Maybe my answer was beyond the scope of your question "Do I have any holes in my game?" though. The short version is yes, but my tendency to imagine plausible scenarios to be more likely than they actually are is more of a feature than a bug, and I think my game is best when I'm trying to hit winners even if it means a few more mistakes.
Jeff (6:45 pm PT, Thursday, February 19)
I've discussed the importance of auditing your rankings, both on-air with you during our Sirius/XM show and in a subsequent blog. The idea is that projections and rankings often look great in the abstract until you test them out in a draft and you find that there are a number of players wildly overrated and/or buried. I've done that, and adjusted my projections for those players accordingly.
But that's just the first step. The next step is to investigate those perceived errors and see if there are any patterns - blind spots if you will. Are there players that are consistently getting ranked too high, or ones I'm consistently missing? Is it a particular category I'm undervaluing? Or a position? Or just a type of player?
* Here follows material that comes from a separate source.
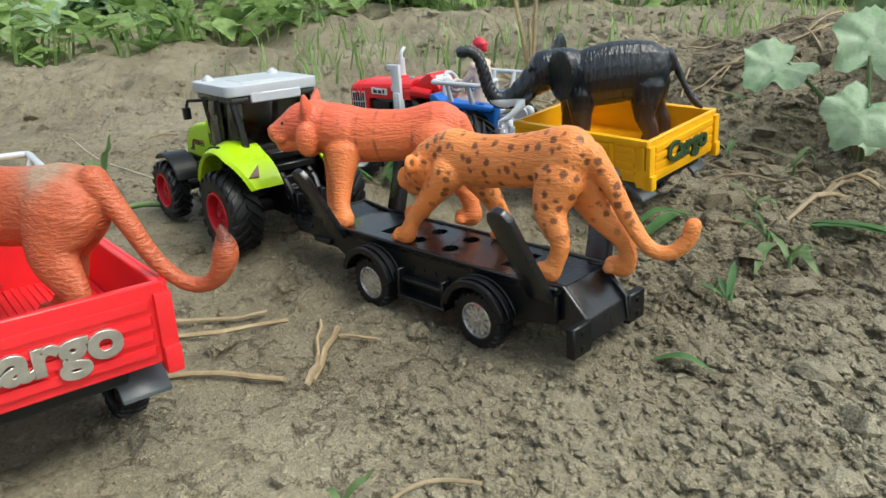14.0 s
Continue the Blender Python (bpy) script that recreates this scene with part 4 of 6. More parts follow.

I've started that process, and the one trend that I've identified is that I'm falling short on potential second-and-third year breakout players. I think this blind spot is system-based, in how I do my projections. Part of my process for projecting players is to start with a three-year weighted average for a player - it's not the final result, but it's the initial baseline. But there are problems with this process for less-established players.
- As you've mentioned on the show, this entails a starting bias. Sure, I can progress or regress a player from that starting point, but often it's not enough. Players don't develop in a uniform fashion, and that's especially true from those on the extremes. A 10% qualitative improvement across the board sounds great, but what if a player improves by an order of magnitude more than that?
- On a related point, players can improve in one aspect of their games but not in another, either by design (trading speed for power, for example), or just as a fluke.
- Younger players don't have three years of data, or they have incomplete data. Nolan Arenado played only 111 games last year, and played after a finger injury that could have depressed his totals upon his return. So you have inputs of varying relevance, and trying to guess how much each line is worth is at best an educated guess.
All of these issues apply not just for my projections, but also for the higher developed systems like Steamer and Oliver.
How do you work your way out of these traps when you're researching the player pool? Do you investigate whether you have any blind spots? What are they? And how do you think you can best get around them?